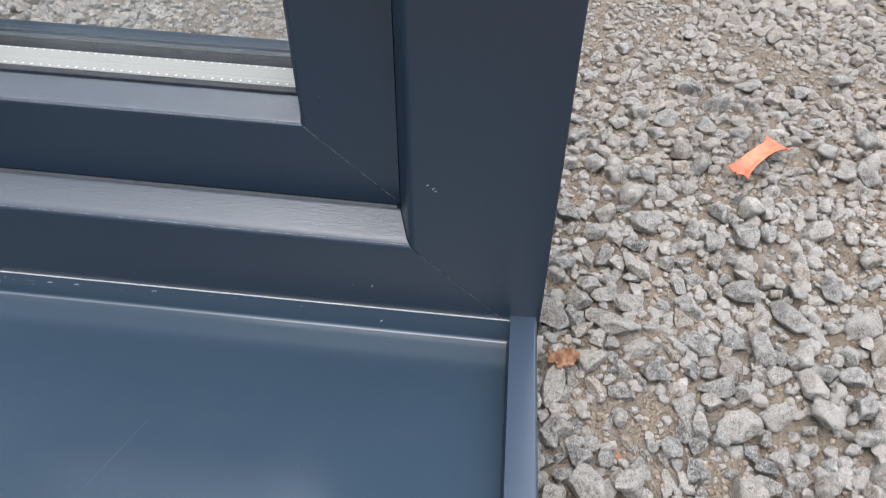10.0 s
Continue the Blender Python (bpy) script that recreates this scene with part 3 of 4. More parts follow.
pebble(0.0539, -0.1108, 10.1, 8.2, 69, "g")
pebble(0.0131, -0.1278, 13.3, 12.9, 2, "g")
pebble(0.0301, -0.1237, 15.2, 10.6, 9, "g")
pebble(-0.0044, -0.1373, 13.0, 8.6, 18, "d")
pebble(0.0625, -0.1136, 12.3, 6.7, 21, "g")
pebble(0.0586, -0.0769, 10.4, 8.3, 133, "l")
pebble(0.0147, -0.1019, 7.2, 5.6, 112, "g")
pebble(-0.0102, -0.1123, 6.4, 5.8, 7, "d")
pebble(-0.0005, -0.1303, 7.5, 5.5, 53, "g")
pebble(0.0548, -0.0503, 5.3, 4.2, 101, "l")
pebble(0.0710, -0.0665, 13.0, 7.0, 102, "l")
pebble(0.0842, -0.0600, 12.9, 12.2, 116, "d")
pebble(0.0733, -0.0476, 13.0, 11.2, 91, "g")
pebble(0.0636, -0.0469, 9.5, 6.9, 100, "g")
pebble(0.0682, -0.0556, 8.2, 7.1, 91, "r")
pebble(0.0868, -0.0448, 11.1, 8.1, 58, "d")
pebble(0.0816, -0.0367, 13.9, 8.6, 82, "g")
pebble(0.0897, -0.0364, 11.9, 10.0, 89, "g")
pebble(0.0752, -0.0793, 8.9, 7.8, 158, "w")
pebble(0.0822, -0.0822, 11.5, 7.8, 79, "l")
pebble(0.0860, -0.0726, 9.7, 7.3, 94, "g")
pebble(0.0974, -0.0859, 16.4, 8.2, 99, "g")
pebble(0.0854, -0.0894, 9.3, 6.0, 24, "l")
pebble(0.0918, -0.0943, 9.7, 7.9, 64, "l")
pebble(0.0824, -0.0952, 11.3, 8.1, 97, "g")
pebble(0.0781, -0.0995, 13.7, 9.0, 78, "g")
pebble(0.0916, -0.1029, 9.1, 7.1, 30, "l")
pebble(0.0709, -0.0842, 7.2, 4.2, 102, "d")
pebble(-0.0023, 0.0029, 20.1, 13.1, 110, "l")
pebble(-0.0093, 0.0264, 19.9, 14.2, 110, "d")
pebble(0.0074, 0.0306, 24.2, 16.8, 126, "g")
pebble(0.0220, 0.0311, 15.0, 12.5, 99, "d")
pebble(0.0108, -0.0180, 27.3, 13.7, 70, "l")
pebble(-0.0021, -0.0116, 8.0, 7.4, 13, "d")
pebble(0.0180, -0.0208, 11.9, 6.0, 64, "g")
pebble(0.0308, 0.0020, 19.8, 14.7, 18, "l")
pebble(0.0437, 0.0302, 32.7, 16.3, 156, "l")
pebble(0.0531, 0.0432, 18.2, 14.2, 166, "l")
pebble(0.0400, 0.0506, 16.6, 9.0, 16, "l")
pebble(0.0235, 0.0462, 16.9, 14.6, 15, "g")
pebble(0.0371, 0.0193, 12.8, 9.2, 66, "l")
pebble(0.0269, 0.0245, 13.8, 8.6, 34, "b")
pebble(0.0446, 0.0169, 12.7, 8.5, 63, "g")
pebble(0.0658, 0.0306, 12.4, 9.6, 179, "l")
pebble(0.0605, 0.0126, 22.2, 13.4, 178, "l")
pebble(0.0678, -0.0023, 16.9, 14.5, 131, "d")
pebble(0.0351, -0.0173, 15.6, 10.1, 105, "b")
pebble(0.0157, -0.0441, 16.8, 13.4, 140, "g")
pebble(0.0098, -0.0501, 14.9, 8.6, 110, "g")
pebble(0.0000, -0.0289, 11.9, 10.3, 112, "b")
pebble(0.0241, -0.0416, 11.9, 7.4, 107, "d")
pebble(0.0237, -0.0520, 9.7, 7.9, 20, "g")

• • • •

All of the material above is to be copied exactly, except for its images.

10.0 s
Continue the Blender Python (bpy) script that recreates this scene with part 3 of 4. More parts follow.
pebble(0.0539, -0.1108, 10.1, 8.2, 69, "g")
pebble(0.0131, -0.1278, 13.3, 12.9, 2, "g")
pebble(0.0301, -0.1237, 15.2, 10.6, 9, "g")
pebble(-0.0044, -0.1373, 13.0, 8.6, 18, "d")
pebble(0.0625, -0.1136, 12.3, 6.7, 21, "g")
pebble(0.0586, -0.0769, 10.4, 8.3, 133, "l")
pebble(0.0147, -0.1019, 7.2, 5.6, 112, "g")
pebble(-0.0102, -0.1123, 6.4, 5.8, 7, "d")
pebble(-0.0005, -0.1303, 7.5, 5.5, 53, "g")
pebble(0.0548, -0.0503, 5.3, 4.2, 101, "l")
pebble(0.0710, -0.0665, 13.0, 7.0, 102, "l")
pebble(0.0842, -0.0600, 12.9, 12.2, 116, "d")
pebble(0.0733, -0.0476, 13.0, 11.2, 91, "g")
pebble(0.0636, -0.0469, 9.5, 6.9, 100, "g")
pebble(0.0682, -0.0556, 8.2, 7.1, 91, "r")
pebble(0.0868, -0.0448, 11.1, 8.1, 58, "d")
pebble(0.0816, -0.0367, 13.9, 8.6, 82, "g")
pebble(0.0897, -0.0364, 11.9, 10.0, 89, "g")
pebble(0.0752, -0.0793, 8.9, 7.8, 158, "w")
pebble(0.0822, -0.0822, 11.5, 7.8, 79, "l")
pebble(0.0860, -0.0726, 9.7, 7.3, 94, "g")
pebble(0.0974, -0.0859, 16.4, 8.2, 99, "g")
pebble(0.0854, -0.0894, 9.3, 6.0, 24, "l")
pebble(0.0918, -0.0943, 9.7, 7.9, 64, "l")
pebble(0.0824, -0.0952, 11.3, 8.1, 97, "g")
pebble(0.0781, -0.0995, 13.7, 9.0, 78, "g")
pebble(0.0916, -0.1029, 9.1, 7.1, 30, "l")
pebble(0.0709, -0.0842, 7.2, 4.2, 102, "d")
pebble(-0.0023, 0.0029, 20.1, 13.1, 110, "l")
pebble(-0.0093, 0.0264, 19.9, 14.2, 110, "d")
pebble(0.0074, 0.0306, 24.2, 16.8, 126, "g")
pebble(0.0220, 0.0311, 15.0, 12.5, 99, "d")
pebble(0.0108, -0.0180, 27.3, 13.7, 70, "l")
pebble(-0.0021, -0.0116, 8.0, 7.4, 13, "d")
pebble(0.0180, -0.0208, 11.9, 6.0, 64, "g")
pebble(0.0308, 0.0020, 19.8, 14.7, 18, "l")
pebble(0.0437, 0.0302, 32.7, 16.3, 156, "l")
pebble(0.0531, 0.0432, 18.2, 14.2, 166, "l")
pebble(0.0400, 0.0506, 16.6, 9.0, 16, "l")
pebble(0.0235, 0.0462, 16.9, 14.6, 15, "g")
pebble(0.0371, 0.0193, 12.8, 9.2, 66, "l")
pebble(0.0269, 0.0245, 13.8, 8.6, 34, "b")
pebble(0.0446, 0.0169, 12.7, 8.5, 63, "g")
pebble(0.0658, 0.0306, 12.4, 9.6, 179, "l")
pebble(0.0605, 0.0126, 22.2, 13.4, 178, "l")
pebble(0.0678, -0.0023, 16.9, 14.5, 131, "d")
pebble(0.0351, -0.0173, 15.6, 10.1, 105, "b")
pebble(0.0157, -0.0441, 16.8, 13.4, 140, "g")
pebble(0.0098, -0.0501, 14.9, 8.6, 110, "g")
pebble(0.0000, -0.0289, 11.9, 10.3, 112, "b")
pebble(0.0241, -0.0416, 11.9, 7.4, 107, "d")
pebble(0.0237, -0.0520, 9.7, 7.9, 20, "g")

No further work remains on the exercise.